··· STORED DATA

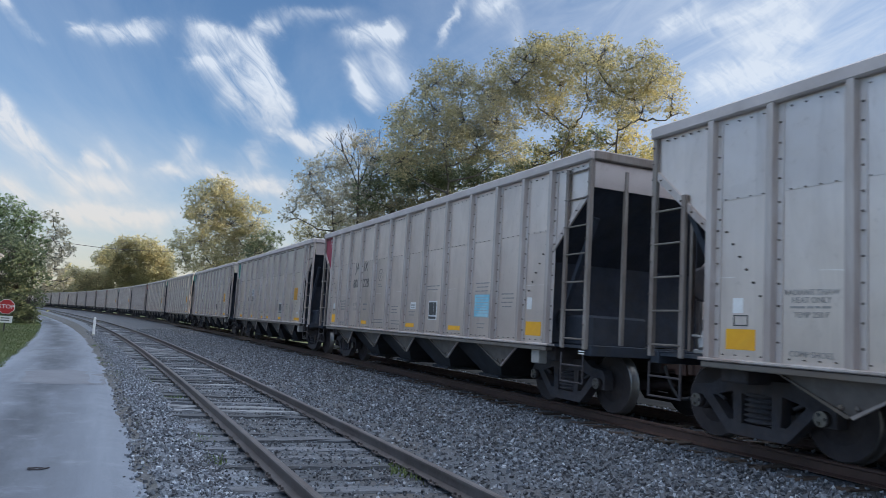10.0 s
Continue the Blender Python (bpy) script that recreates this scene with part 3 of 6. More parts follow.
def road_repair(x0, x1, y0, y1, seed):
    """A worn thin patch with a ragged rim, lying on the crown of the lane."""
    rnd = random.Random(seed)
    verts, faces, n = [], [], 40
    cx, cy = (x0 + x1) / 2, (y0 + y1) / 2
    for ring in (0.0, 0.5, 1.0):
        for k in range(n):
            a = 2 * math.pi * k / n
            q = ring * (1 + 0.16 * noise.noise(Vector((math.cos(a) * 2.2, math.sin(a) * 2.2, seed))) + (rnd.uniform(-0.07, 0.07) if ring == 1 else 0))
            c, s = math.cos(a), math.sin(a)
            x, y = cx + (x1 - x0) / 2 * q * abs(c) ** 0.6 * (1 if c > 0 else -1), cy + (y1 - y0) / 2 * q * abs(s) ** 0.6 * (1 if s > 0 else -1)
            l, r = road_edges(y)
            u = min(1, max(0, (x - l) / (r - l)))
            f = min(5.999, u * 6)
            z = [0.012 + 0.025 * math.sin(math.pi * i / 6) - (0.05 if i in (0, 6) else 0) for i in range(7)]
            verts.append((x, y, z[int(f)] + (z[int(f) + 1] - z[int(f)]) * (f - int(f)) + 0.005))
    for ring in range(2):
        for k in range(n):
            j = (k + 1) % n
            faces.append((ring * n + k, ring * n + j, ring * n + n + j, ring * n + n + k))
    return tagged(from_arrays("road_repair", verts, faces, M["repair"]), "worn dark asphalt repair on the lane", "road", kind="structure")


road_repair(-1.45, 0.15, 16.0, 19.4, 1)

FAR = steps((-640, -60, 20.0), (-60, -30, 5.0), (-30, 60, 1.5), (60, 260, 4.0), (260, 820, 20.0))
NEAR = steps((-30, 60, 1.0), (60, 170, 4.0))


def rough(section, at, stations, amp, material, name, label):
    verts, faces, n = [], [], len(section)
    for s in stations:
        for off, z in section:
            x, y, _ = at(s, off)
            verts.append((x, y, z + amp * noise.noise(Vector((x * 1.3, y * 1.3, 5)))))
    for i in range(len(stations) - 1):
        for k in range(n - 1):
            a, b = i * n + k, (i + 1) * n + k
            faces.append((a, a + 1, b + 1, b))
    return tagged(from_arrays(name, verts, faces, material), label, "gravel", kind="structure")


def bed_section(lo, hi, pts, step=0.35):
    out, x = [], lo
    while x < hi + 1e-6:
        z = np.interp(x, [p[0] for p in pts], [p[1] for p in pts])
        out.append((x, float(z)))
        x += step
    return out


SIDING_BED = [(-3.4, -0.30), (-2.9, -0.06), (-2.0, -0.01), (-1.4, 0.0), (-1.25, -0.03), (-0.95, -0.034), (-0.75, -0.034), (0, -0.032), (0.75, -0.035), (1.3, -0.01), (2.2, 0.015), (2.9, 0.0)]
MAIN_BED = [(-6.4, -0.09), (-4.6, -0.07), (-3.9, -0.02), (-3.2, 0.05), (-1.75, 0.175), (-1.2, 0.195), (0, 0.19), (1.2, 0.215), (1.75, 0.20), (3.4, 0.03), (4.2, -0.03), (4.6, -0.30)]
rough(bed_section(-0.95, 2.9, SIDING_BED), siding_at, NEAR, 0.012, M["ballast"], "gravel_siding", "grey crushed-stone bed of the siding")
rough(bed_section(-1.85, -0.95, SIDING_BED, 0.15), siding_at, NEAR, 0.012, M["pale_bed"], "gravel_shoulder", "pale limestone gravel between lane and siding")
rough(bed_section(-3.4, -1.85, SIDING_BED, 0.155), siding_at, NEAR, 0.012, M["dirt"], "dirt_verge", "trodden grey dirt verge beside the lane")
rough(bed_section(-6.4, 0.65, MAIN_BED), main_at, FAR, 0.02, M["ballast"], "gravel_main", "grey crushed-stone ballast of the main track")
# bed split under the train; this half carries its shade as darker colour
rough(bed_section(0.65, 4.6, MAIN_BED), main_at, FAR, 0.02, M["shaded_soil"], "cinder_shoulder", "dark soil shoulder behind the main track, shade in its colour")


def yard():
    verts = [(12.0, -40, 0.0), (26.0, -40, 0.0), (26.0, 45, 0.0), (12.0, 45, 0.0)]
    return tagged(from_arrays("yard", verts, [(0, 1, 2, 3)], M["yard"]), "dark gravel yard behind the main track, shade in its colour", "yard", kind="structure")


yard()


# ------------------------------------------------------------------ tracks
def rail_section(off, top, h):
    b, w, hd = 0.070, 0.009, 0.036
    z = top
    return [(off - b, z - h), (off + b, z - h), (off + b, z - h + 0.012), (off + w, z - h + 0.032), (off + w, z - 0.045), (off + hd, z - 0.034), (off + hd, z - 0.008),
            (off + 0.024, z), (off - 0.024, z), (off - hd, z - 0.008), (off - hd, z - 0.034), (off - w, z - 0.045), (off - w, z - h + 0.032), (off - b, z - h + 0.012)]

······

THE TASK: Extract every line of the data exactly; pictures stay out.

THE ANSWER:
10.0 s
Continue the Blender Python (bpy) script that recreates this scene with part 3 of 6. More parts follow.
def road_repair(x0, x1, y0, y1, seed):
    """A worn thin patch with a ragged rim, lying on the crown of the lane."""
    rnd = random.Random(seed)
    verts, faces, n = [], [], 40
    cx, cy = (x0 + x1) / 2, (y0 + y1) / 2
    for ring in (0.0, 0.5, 1.0):
        for k in range(n):
            a = 2 * math.pi * k / n
            q = ring * (1 + 0.16 * noise.noise(Vector((math.cos(a) * 2.2, math.sin(a) * 2.2, seed))) + (rnd.uniform(-0.07, 0.07) if ring == 1 else 0))
            c, s = math.cos(a), math.sin(a)
            x, y = cx + (x1 - x0) / 2 * q * abs(c) ** 0.6 * (1 if c > 0 else -1), cy + (y1 - y0) / 2 * q * abs(s) ** 0.6 * (1 if s > 0 else -1)
            l, r = road_edges(y)
            u = min(1, max(0, (x - l) / (r - l)))
            f = min(5.999, u * 6)
            z = [0.012 + 0.025 * math.sin(math.pi * i / 6) - (0.05 if i in (0, 6) else 0) for i in range(7)]
            verts.append((x, y, z[int(f)] + (z[int(f) + 1] - z[int(f)]) * (f - int(f)) + 0.005))
    for ring in range(2):
        for k in range(n):
            j = (k + 1) % n
            faces.append((ring * n + k, ring * n + j, ring * n + n + j, ring * n + n + k))
    return tagged(from_arrays("road_repair", verts, faces, M["repair"]), "worn dark asphalt repair on the lane", "road", kind="structure")


road_repair(-1.45, 0.15, 16.0, 19.4, 1)

FAR = steps((-640, -60, 20.0), (-60, -30, 5.0), (-30, 60, 1.5), (60, 260, 4.0), (260, 820, 20.0))
NEAR = steps((-30, 60, 1.0), (60, 170, 4.0))


def rough(section, at, stations, amp, material, name, label):
    verts, faces, n = [], [], len(section)
    for s in stations:
        for off, z in section:
            x, y, _ = at(s, off)
            verts.append((x, y, z + amp * noise.noise(Vector((x * 1.3, y * 1.3, 5)))))
    for i in range(len(stations) - 1):
        for k in range(n - 1):
            a, b = i * n + k, (i + 1) * n + k
            faces.append((a, a + 1, b + 1, b))
    return tagged(from_arrays(name, verts, faces, material), label, "gravel", kind="structure")


def bed_section(lo, hi, pts, step=0.35):
    out, x = [], lo
    while x < hi + 1e-6:
        z = np.interp(x, [p[0] for p in pts], [p[1] for p in pts])
        out.append((x, float(z)))
        x += step
    return out


SIDING_BED = [(-3.4, -0.30), (-2.9, -0.06), (-2.0, -0.01), (-1.4, 0.0), (-1.25, -0.03), (-0.95, -0.034), (-0.75, -0.034), (0, -0.032), (0.75, -0.035), (1.3, -0.01), (2.2, 0.015), (2.9, 0.0)]
MAIN_BED = [(-6.4, -0.09), (-4.6, -0.07), (-3.9, -0.02), (-3.2, 0.05), (-1.75, 0.175), (-1.2, 0.195), (0, 0.19), (1.2, 0.215), (1.75, 0.20), (3.4, 0.03), (4.2, -0.03), (4.6, -0.30)]
rough(bed_section(-0.95, 2.9, SIDING_BED), siding_at, NEAR, 0.012, M["ballast"], "gravel_siding", "grey crushed-stone bed of the siding")
rough(bed_section(-1.85, -0.95, SIDING_BED, 0.15), siding_at, NEAR, 0.012, M["pale_bed"], "gravel_shoulder", "pale limestone gravel between lane and siding")
rough(bed_section(-3.4, -1.85, SIDING_BED, 0.155), siding_at, NEAR, 0.012, M["dirt"], "dirt_verge", "trodden grey dirt verge beside the lane")
rough(bed_section(-6.4, 0.65, MAIN_BED), main_at, FAR, 0.02, M["ballast"], "gravel_main", "grey crushed-stone ballast of the main track")
# bed split under the train; this half carries its shade as darker colour
rough(bed_section(0.65, 4.6, MAIN_BED), main_at, FAR, 0.02, M["shaded_soil"], "cinder_shoulder", "dark soil shoulder behind the main track, shade in its colour")


def yard():
    verts = [(12.0, -40, 0.0), (26.0, -40, 0.0), (26.0, 45, 0.0), (12.0, 45, 0.0)]
    return tagged(from_arrays("yard", verts, [(0, 1, 2, 3)], M["yard"]), "dark gravel yard behind the main track, shade in its colour", "yard", kind="structure")


yard()


# ------------------------------------------------------------------ tracks
def rail_section(off, top, h):
    b, w, hd = 0.070, 0.009, 0.036
    z = top
    return [(off - b, z - h), (off + b, z - h), (off + b, z - h + 0.012), (off + w, z - h + 0.032), (off + w, z - 0.045), (off + hd, z - 0.034), (off + hd, z - 0.008),
            (off + 0.024, z), (off - 0.024, z), (off - hd, z - 0.008), (off - hd, z - 0.034), (off - w, z - 0.045), (off - w, z - h + 0.032), (off - b, z - h + 0.012)]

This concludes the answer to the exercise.